Earlier today, Hong Kong-based cryptocurrency exchange Binance announced that it will be opening a new office in the Mediterranean island nation of Malta. The company will also be shuttering its office in Japan after receiving a warning letter from Japan’s Financial Services Agency for operating an exchange in the country without proper registration. Binance CEO Zhao Changpeng told Bloomberg that his company has applied for proper licensing, but decided to withdraw from the country entirely to avoid conflicts with Japanese authorities. Binance is the world’s largest cryptocurrency exchange by trade volume.
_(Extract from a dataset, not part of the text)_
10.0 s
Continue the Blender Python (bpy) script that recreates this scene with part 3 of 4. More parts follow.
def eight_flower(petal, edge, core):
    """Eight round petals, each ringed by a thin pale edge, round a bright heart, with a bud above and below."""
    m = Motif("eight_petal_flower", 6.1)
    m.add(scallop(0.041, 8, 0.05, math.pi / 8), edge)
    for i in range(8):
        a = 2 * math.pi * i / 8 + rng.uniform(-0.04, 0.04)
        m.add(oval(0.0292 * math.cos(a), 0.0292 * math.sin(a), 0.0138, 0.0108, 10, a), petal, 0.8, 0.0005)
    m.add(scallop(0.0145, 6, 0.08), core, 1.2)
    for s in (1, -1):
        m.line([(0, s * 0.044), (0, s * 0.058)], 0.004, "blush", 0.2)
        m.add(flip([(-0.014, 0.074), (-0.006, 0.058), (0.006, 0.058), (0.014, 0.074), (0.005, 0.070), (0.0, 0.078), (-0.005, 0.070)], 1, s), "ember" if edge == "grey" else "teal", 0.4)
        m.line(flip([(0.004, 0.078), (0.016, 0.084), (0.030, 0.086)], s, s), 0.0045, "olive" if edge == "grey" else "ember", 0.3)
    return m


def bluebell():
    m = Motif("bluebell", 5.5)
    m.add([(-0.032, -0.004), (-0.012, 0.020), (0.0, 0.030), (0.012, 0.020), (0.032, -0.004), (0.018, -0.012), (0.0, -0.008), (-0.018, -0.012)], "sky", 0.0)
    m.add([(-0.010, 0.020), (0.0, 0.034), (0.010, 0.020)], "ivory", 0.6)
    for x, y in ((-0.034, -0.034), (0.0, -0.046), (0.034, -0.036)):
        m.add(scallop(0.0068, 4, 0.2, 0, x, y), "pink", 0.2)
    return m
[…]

Shortly after the announcement was published, Malta’s Prime Minister Joseph Muscat praised the deal on Twitter. “Welcome to #Malta @binance,” Muscat wrote. “We aim to be the global trailblazers in the regulation of blockchain-based businesses and the jurisdiction of quality and choice for world class fintech companies.” Malta has been actively courting cryptocurrency firms since early 2017, when the country’s leadership launched a new initiative to embrace blockchain technology in a bid to be come “the Silicon Valley of Europe.” Now that the country is home to the European headquarters of a major cryptocurrency exchange, Malta is one step closer towards that goal.The practical details of the Malta office are still coming together, however. As Bloomberg reports, Binance has yet to secure agreements with Malta’s banks, and is currently unable to deposit or withdraw funds in the country. Given that the exchange has the support of the country’s Prime Minister, however, this setback is likely to be temporary. Binance also plans to open a “fiat-to-crypto exchange” in the country, although it remains unclear what form this will take.
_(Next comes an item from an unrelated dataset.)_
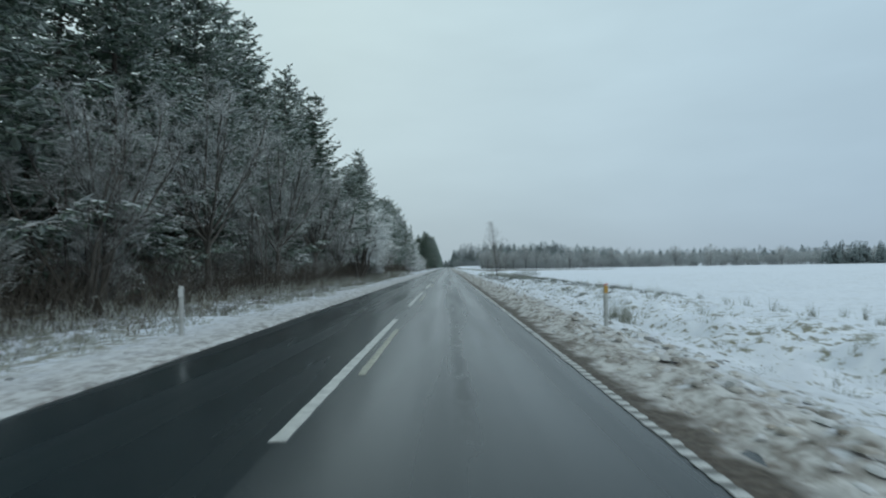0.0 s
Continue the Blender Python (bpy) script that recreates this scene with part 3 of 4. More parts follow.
    add_roofs(white, SP, unit(SD), SL, SW, SW * 0.65)
    A, B = np.array(A), np.array(B)
    rr = np.tile(np.array([0.032, 0.02, 0.009]), len(A) // 3)
    add_spikes(wood, A, unit(B - A), np.linalg.norm(B - A, axis=1) * 1.5, rr)
    TA, TB = np.concatenate(TA), np.concatenate(TB)
    add_spikes(wood, TA, unit(TB - TA), np.linalg.norm(TB - TA, axis=1) + 0.12, np.full(len(TA), 0.008))
    tagged(wood.make("branchwork", M_BARK, root), kind="stuff")
    crown_part = tagged(green.make("crown", needles or M_NEEDLE, root), kind="stuff")
    tagged(white.make("snow_cover", M_SNOW_TWIG, crown_part, "white snow lying along the boughs"), kind="stuff")
    return root


def broadleaf(name, H, spread, seed, stems=5, kids=(7, 6, 7), twig_mat=None, bark=None, upright=0.5, twig_len=0.5, stem_r=0.07, split=0.1, lean=(0, 0), up_bias=0.25, twig_r=0.009, wig=1.0, taper=0.75):
    """A bare tree or bush: stems, boughs, branches and a crown of fine frosted twigs."""
    rg = np.random.RandomState(seed)
    root = empty(name)
    trunk, limbs, fine = Geo(), Geo(), Geo()
    tips_p, tips_d, tips_l = [], [], []

    def grow(p, d, L, r, k, w):
        w = w * wig
        pts, dirs = [p], []
        for i in range(k):
            d = unit((d + rg.uniform(-w, w, 3) + np.array([0, 0, up_bias * 0.35]))[None, :])[0]
            p = p + d * (L / k)
            pts.append(p)
            dirs.append(d)
        return np.array(pts), np.array(dirs + [dirs[-1]]), np.linspace(r, r * 0.45, k + 1)

    def along(pts, s):
        q = np.linspace(0, 1, len(pts))
        return np.array([np.interp(s, q, pts[:, c]) for c in range(3)])

    for i in range(stems):
        a = 6.283 * i / stems + rg.uniform(-0.5, 0.5)
        tilt = (1 - upright) * rg.uniform(0.35, 1.0) if stems > 1 else rg.uniform(0, 0.05)
        d0 = unit(np.array([[math.cos(a) * tilt + lean[0], math.sin(a) * tilt + lean[1], 1.0]]))[0]
        L0 = H * rg.uniform(0.6, 0.82) if stems > 1 else H * 0.88
        rs = stem_r * rg.uniform(0.7, 1.1)
        p0 = np.array([math.cos(a) * split, math.sin(a) * split, -0.25]) if stems > 1 else np.array([0, 0, -0.3])
        pts, dirs, rad = grow(p0, d0, L0 + 0.25, rs, 6, 0.16)
        add_tube(trunk, pts, rad, 6)
        for j in range(kids[0]):
            s1 = (0.22 if stems > 1 else 0.28) + 0.78 * (j + rg.rand()) / kids[0]
            s1 = min(s1, 0.99)
            b0, dd = along(pts, s1), along(dirs, s1)
            a1 = rg.rand() * 6.283
            o = np.array([math.cos(a1), math.sin(a1), rg.uniform(-0.1, 0.4)])
            d1 = unit((dd * upright + o * (1.1 - upright * 0.6))[None, :])[0]
            L1 = spread * rg.uniform(0.55, 1.0) * (1.15 - taper * s1)
            p1, dr1, r1 = grow(b0, d1, L1, rs * 0.42 * (1.15 - 0.6 * s1), 4, 0.22)
            add_links(limbs, p1[:-1], p1[1:], r1[:-1], r1[1:], 4)
            for k in range(kids[1]):
                s2 = 0.2 + 0.8 * (k + rg.rand()) / kids[1]
                s2 = min(s2, 0.99)
                c0, cd = along(p1, s2), along(dr1, s2)
                o = unit(rg.uniform(-1, 1, 3)[None, :])[0] + [0, 0, 0.15]
                d2 = unit((cd * 0.7 + o * 0.8)[None, :])[0]
                L2 = L1 * rg.uniform(0.3, 0.55) * (1.1 - 0.5 * s2)
                p2, dr2, r2 = grow(c0, d2, L2, rs * 0.13, 3, 0.25)
                add_spikes(fine, p2[:-1], unit(p2[1:] - p2[:-1]), np.linalg.norm(p2[1:] - p2[:-1], axis=1) * 1.6, np.maximum(r2[:-1] * 0.8, twig_r))
                s3 = rg.uniform(0.1, 1.0, kids[2])
                tips_p.append(np.stack([np.interp(s3, np.linspace(0, 1, 4), p2[:, c]) for c in range(3)], 1))
                base_d = np.stack([np.interp(s3, np.linspace(0, 1, 4), dr2[:, c]) for c in range(3)], 1)
                tips_d.append(unit(base_d * 0.8 + rg.uniform(-0.9, 0.9, (kids[2], 3)) + [0, 0, up_bias * 0.5]))
                tips_l.append(twig_len * rg.uniform(0.5, 1.2, kids[2]))
    tp, td, tl = np.concatenate(tips_p), np.concatenate(tips_d), np.concatenate(tips_l)
    add_spikes(fine, tp, td, tl, np.full(len(tp), twig_r))
    half = tp + td * (tl * 0.45)[:, None]
    td2 = unit(td + rg.uniform(-0.8, 0.8, td.shape))
    add_spikes(fine, half, td2, tl * 0.6, np.full(len(tp), twig_r * 0.8))
    trunk.make("trunk", bark or M_BARK_PALE, root)
    tagged(limbs.make("branchwork", bark or M_BARK_PALE, root), kind="stuff")
    tagged(fine.make("crown", twig_mat or M_FROST, root), kind="stuff")
    return root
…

Binance also faces increasing pressure from regulators in Hong Kong. Many Chinese exchanges relocated to Hong Kong following the 2016 crackdown on exchanges by mainland Chinese authorities. Unfortunately for those exchanges, the city’s status as a safe harbor for cryptocurrency businesses may soon be coming to an end. Earlier this year, the Hong Kong Securities and Futures Commission sent warning letters to exchanges dealing in tokenized securities. While discussions have been ongoing with Hong Kong’s regulators, Zhao told Bloomberg that the outcome of those talks was “uncertain.” Should those discussions turn sour, it’s entirely possible that Binance will relocate its entire operation to Malta.
Earlier this month, Binance announced plans to launch a decentralized cryptocurrency exchange, which would allow the exchange to operate from virtually anywhere on the planet, and to relocate easily should the local regulatory situation change. The company also launched a new public blockchain, Binance Chain, to enhance the “transfer and trading of blockchain assets, as well as provide new possibilities for the future flow of blockchain assets.” These moves are clearly aimed at making Binance’s business model as resilient to regulation and censorship as possible, something that could be deeply concerning to local authorities in Hong Kong and Japan. For Maltese authorities, however, it’s exactly the kind of innovation they hope to attract.